Practical Steps That Genuinely Help
- Restart your modem and router — this clears memory, resets connections, and resolves many temporary slowdowns
- Move closer to your router or use a wired connection for high-demand downloads
- Use the 5 GHz Wi-Fi band instead of 2.4 GHz when you're within range — it's faster and less congested, though it has shorter range
- Limit background bandwidth use during large downloads — pause cloud backups, streaming, and automatic updates on other devices
- Update router firmware — manufacturers regularly release updates that improve performance and stability
- Check for interference — routers placed near microwaves, cordless phones, and other electronics can experience signal degradation
Where Improvements Plateau 📶
There's a ceiling to what optimization can achieve. If your subscribed plan speed is the limiting factor, software and hardware tweaks will only help you get closer to that limit — not exceed it. Similarly, if the server hosting your download is congested or slow, no local improvement will compensate.

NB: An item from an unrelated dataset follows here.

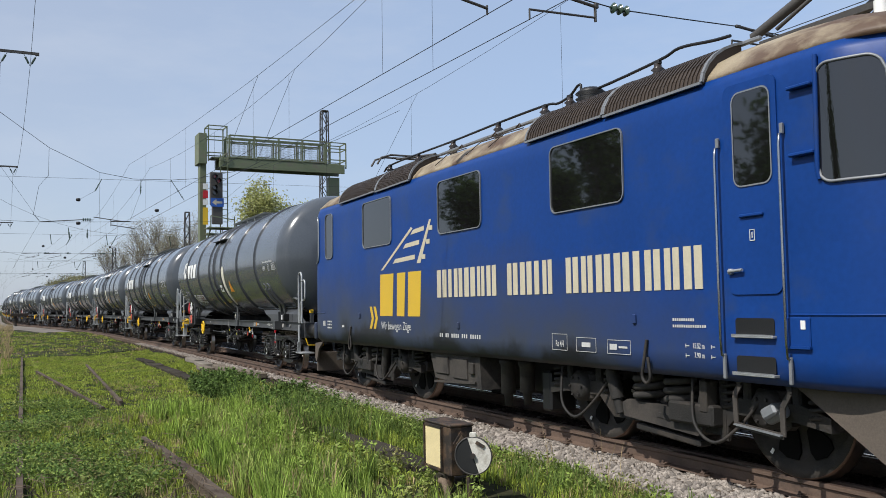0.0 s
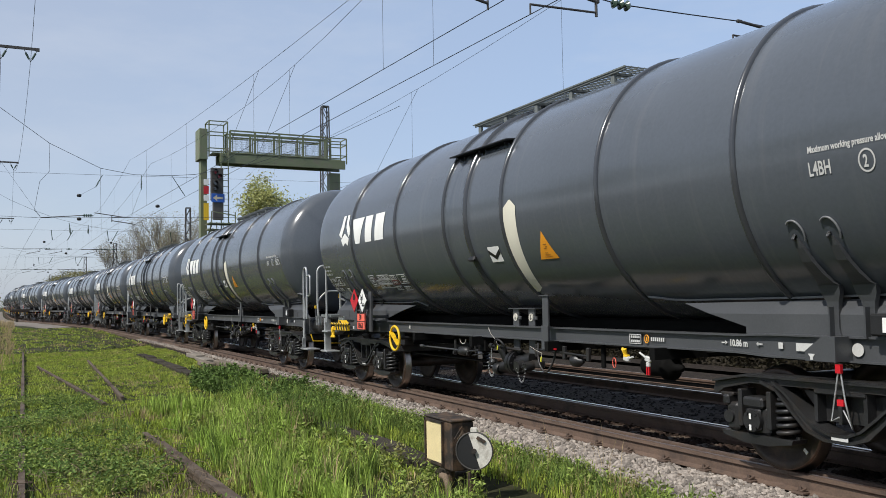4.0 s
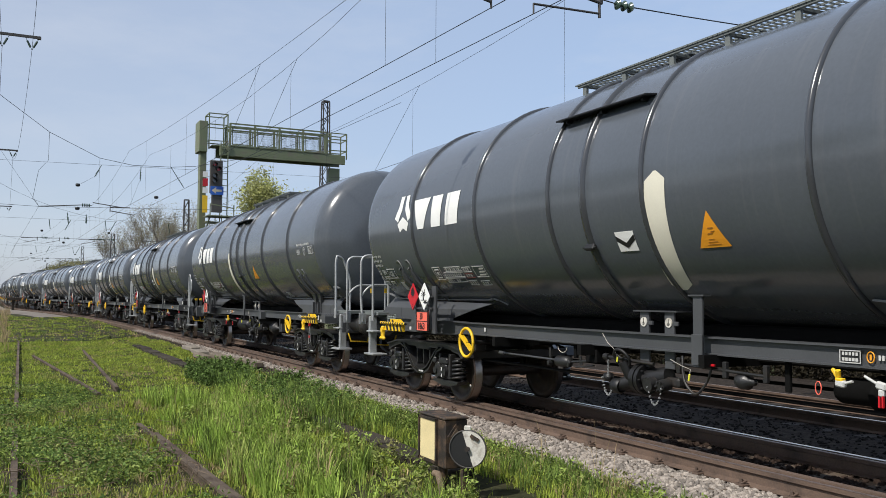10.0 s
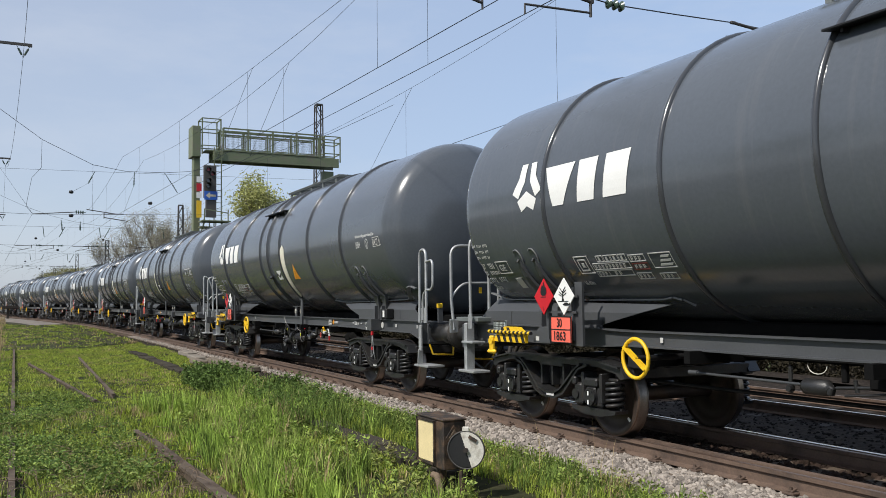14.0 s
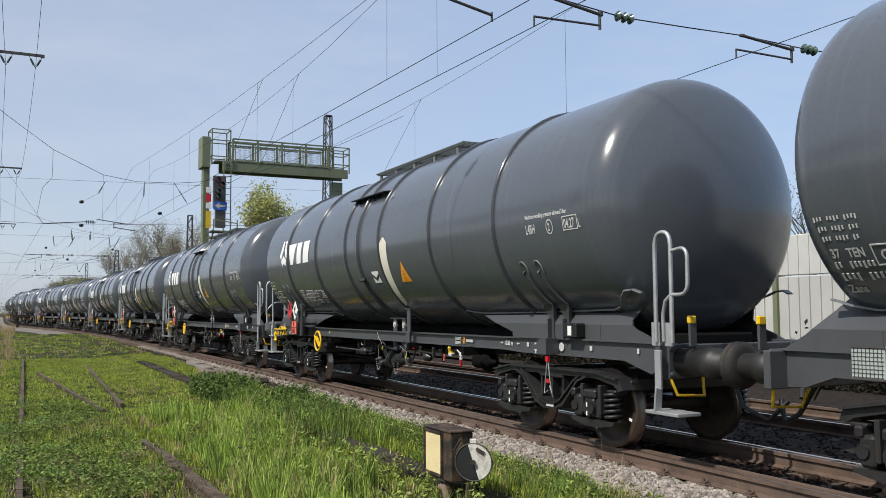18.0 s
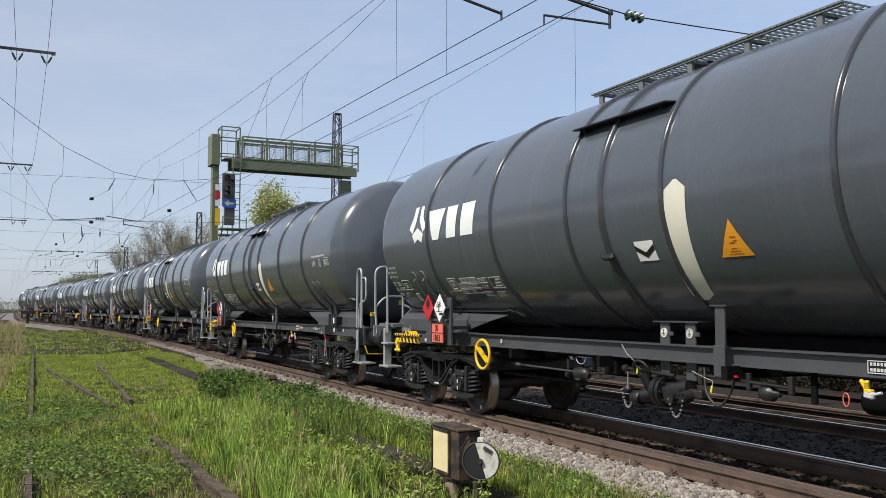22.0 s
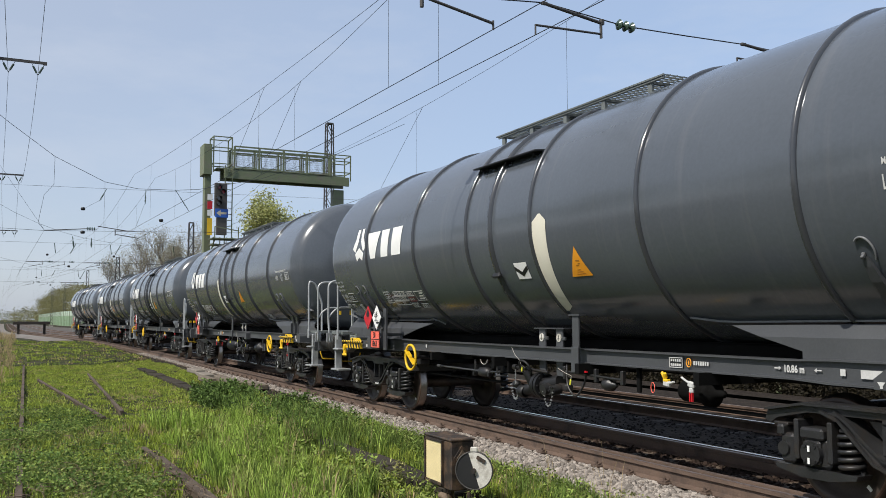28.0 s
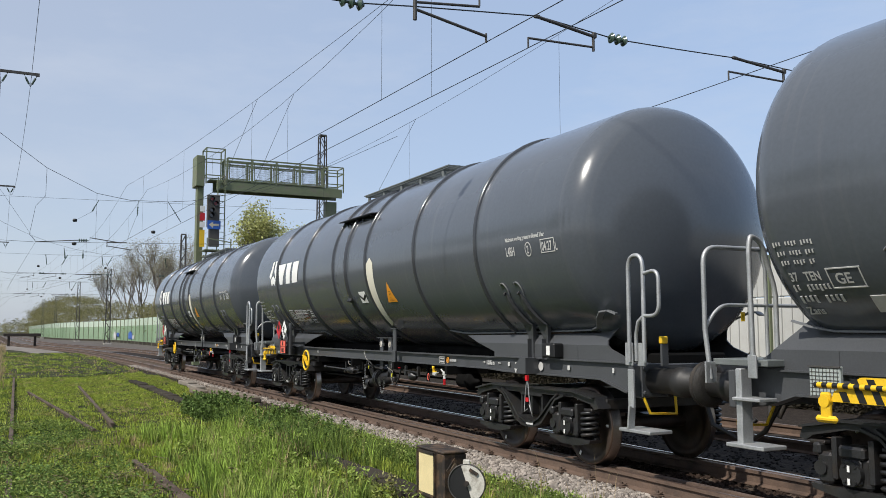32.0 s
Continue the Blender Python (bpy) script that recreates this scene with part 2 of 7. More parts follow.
def streaked(m, dust, amount):
    """Thin runs of dust washed down a side by rain."""
    n, l = m.node_tree.nodes, m.node_tree.links
    b = n["Principled BSDF"]
    src = b.inputs["Base Color"].links[0].from_socket
    co = n.new("ShaderNodeTexCoord")
    mp = n.new("ShaderNodeMapping")
    mp.inputs["Scale"].default_value = (9.0, 0.45, 0.45)
    l.new(co.outputs["Object"], mp.inputs["Vector"])
    no = n.new("ShaderNodeTexNoise")
    no.inputs["Scale"].default_value, no.inputs["Detail"].default_value, no.inputs["Roughness"].default_value = 1.0, 6, 0.62
    l.new(mp.outputs["Vector"], no.inputs["Vector"])
    r = n.new("ShaderNodeMapRange")
    r.inputs[1].default_value, r.inputs[2].default_value = 0.54, 0.80
    r.inputs[3].default_value, r.inputs[4].default_value = 0.0, amount
    l.new(no.outputs["Fac"], r.inputs[0])
    mix = n.new("ShaderNodeMix")
    mix.data_type = "RGBA"
    l.new(r.outputs[0], mix.inputs[0])
    l.new(src, mix.inputs[6])
    mix.inputs[7].default_value = (*dust, 1)
    l.new(mix.outputs[2], b.inputs["Base Color"])
    return m


TANK = streaked(mat("tank_paint", (0.077, 0.087, 0.100), 0.20, var=0.10, scale=0.8, bump=0.02, fine=25, coat=0.32), (0.17, 0.165, 0.155), 0.24)
RIB = mat("rib_paint", (0.042, 0.045, 0.050), 0.20, var=0.12, scale=2, bump=0.02, coat=0.5)
DULLRED = mat("dull_red", (0.16, 0.035, 0.03), 0.6, var=0.1)
SEAM = mat("seam_paint", (0.15, 0.155, 0.16), 0.45, var=0.15, scale=4, bump=0.05)
FRAME = mat("frame_paint", (0.060, 0.063, 0.067), 0.42, var=0.15, scale=2, bump=0.05)
# near-black for gear below the floor, with the shade there in the colour
UNDER_SHADE = mat("underfloor_shade", (0.006, 0.006, 0.006), 0.85, var=0.3, scale=3)
WORN = mat("worn_rim", (0.150, 0.104, 0.080), 0.38, 0.7, var=0.25, scale=5, bump=0.1)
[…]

Running a speed test (measuring download Mbps directly from your device) at different times of day, on different devices, and both wired and wirelessly gives you a clearer picture of where the actual bottleneck sits.
The Variables That Make Every Setup Different
The gap between "here's what helps in general" and "here's what will help you specifically" comes down to several intersecting factors:
- What speeds you're currently getting versus what your plan promises
- Which devices you're trying to improve (mobile, laptop, desktop, console)
- Your home layout and whether wiring changes are practical
- How technically comfortable you are with router settings, DNS changes, or firmware updates
- Whether the slowness is consistent or only at certain times — pointing toward congestion rather than hardware limits
Each of those variables shifts which fix is worth prioritizing. A household downloading large files on a wired gaming PC has a very different optimization path than someone on a laptop connecting over Wi-Fi in a multi-story home.